> [TASK OBJECTIVE]:
Write out the material again word for word, dropping any images it holds.

* START SOURCE EXCERPT *

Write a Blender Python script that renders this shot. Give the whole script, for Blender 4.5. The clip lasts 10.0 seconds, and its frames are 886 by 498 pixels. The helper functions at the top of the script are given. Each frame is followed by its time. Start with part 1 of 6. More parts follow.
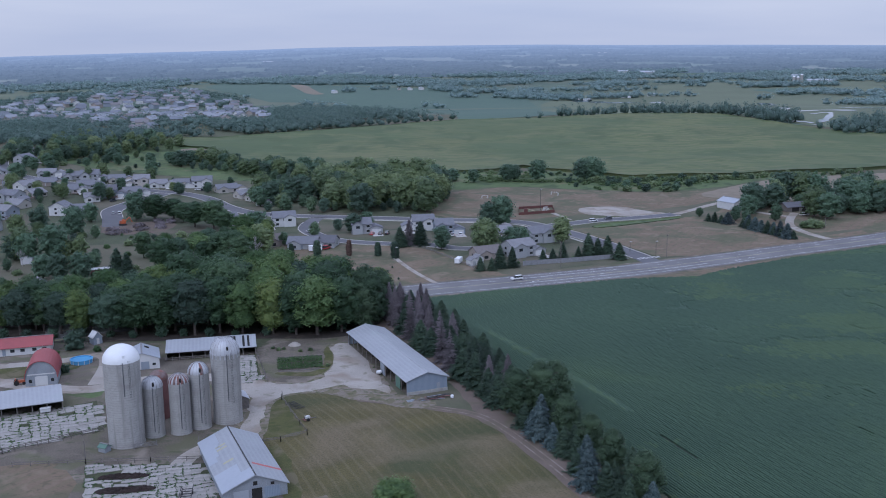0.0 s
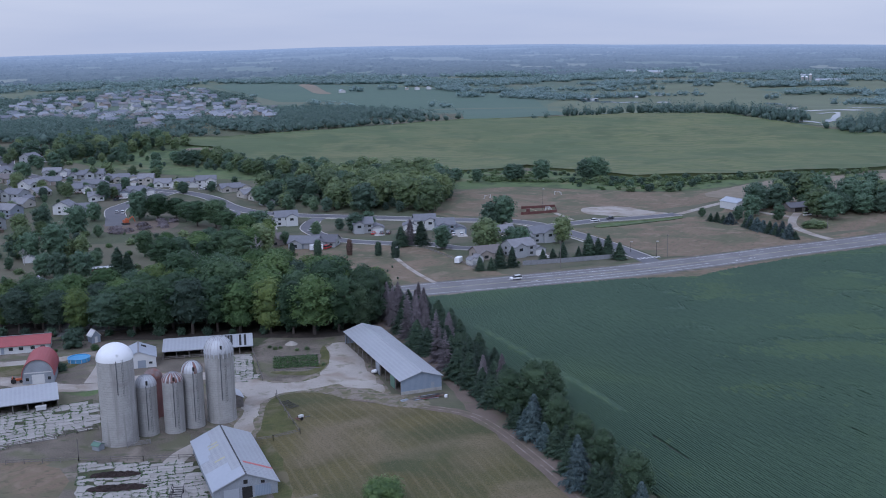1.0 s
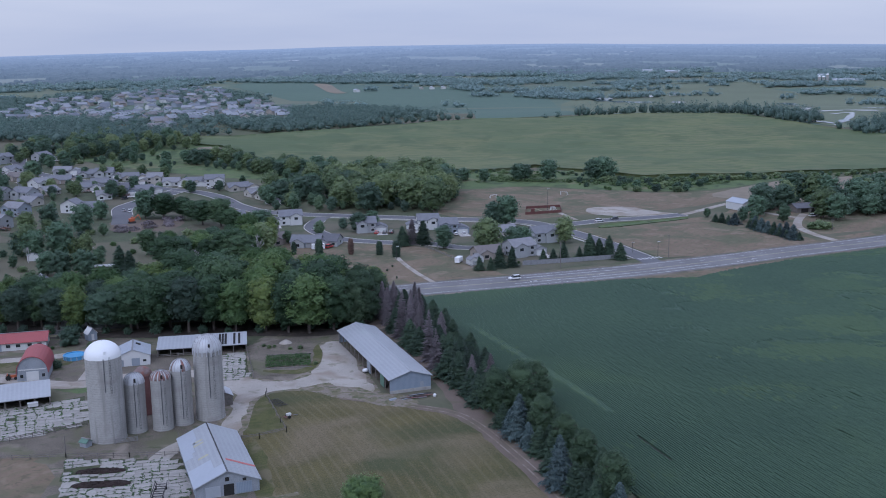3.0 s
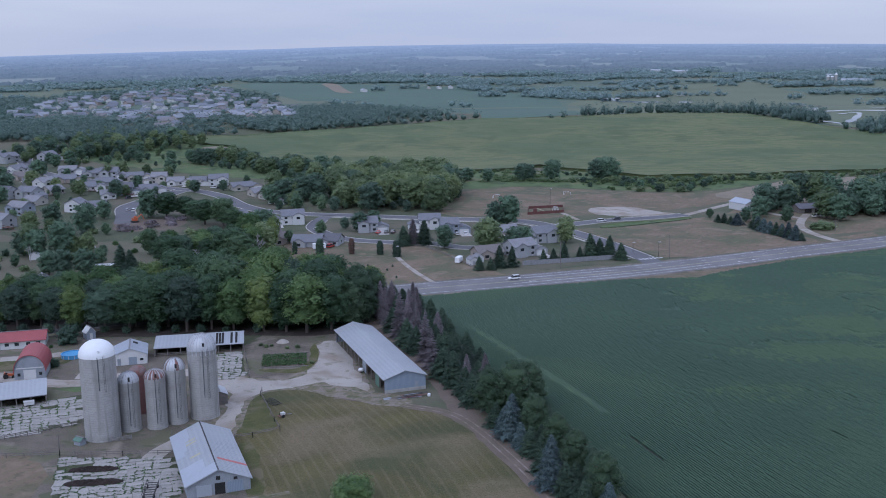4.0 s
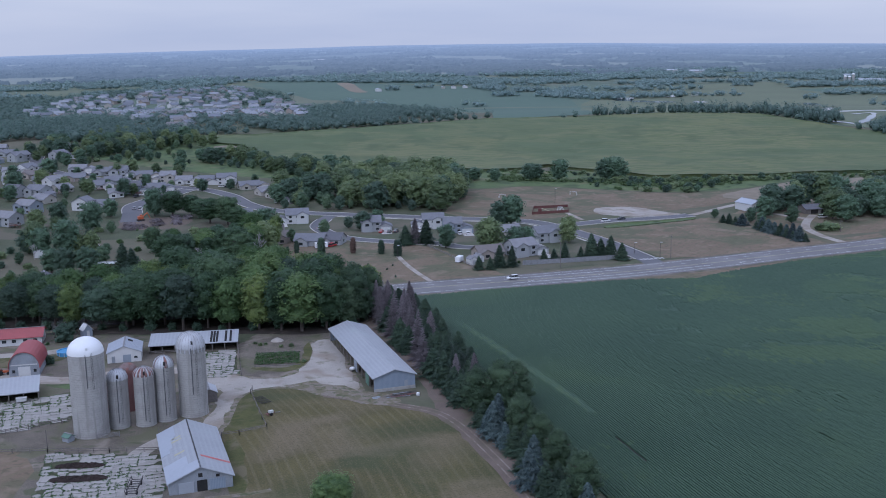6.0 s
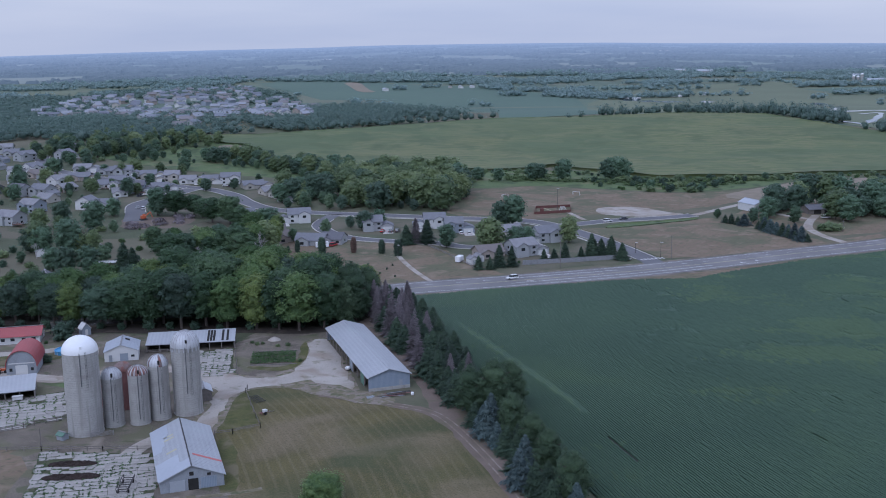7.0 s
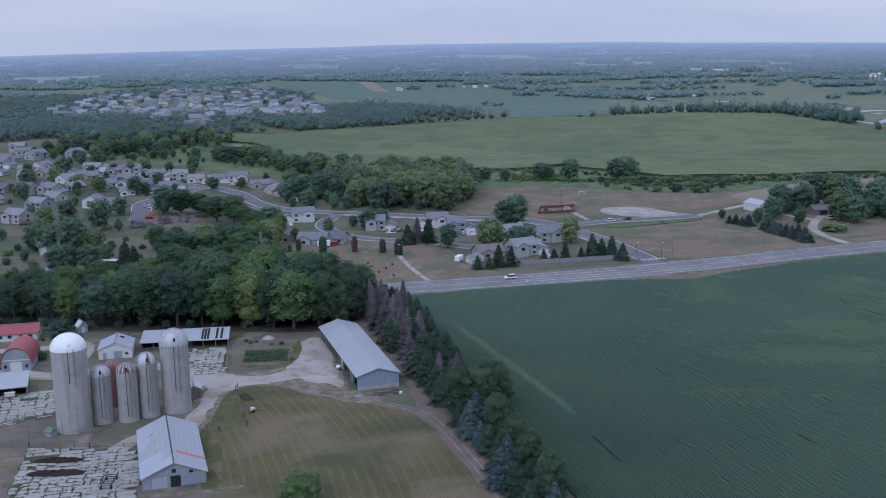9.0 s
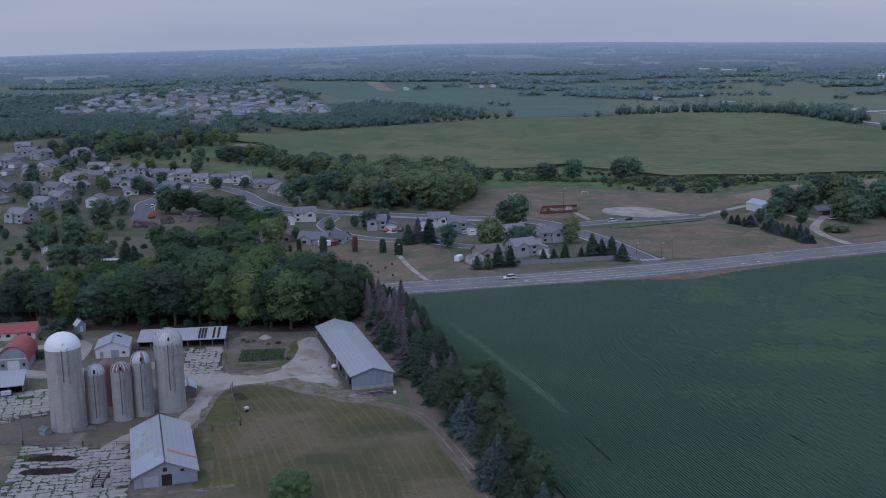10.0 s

* END SOURCE EXCERPT *

> [RESULT OF THIS EXERCISE]:
Write a Blender Python script that renders this shot. Give the whole script, for Blender 4.5. The clip lasts 10.0 seconds, and its frames are 886 by 498 pixels. The helper functions at the top of the script are given. Each frame is followed by its time. Start with part 1 of 6. More parts follow.
0.0 s
1.0 s
3.0 s
4.0 s
6.0 s
7.0 s
9.0 s
10.0 s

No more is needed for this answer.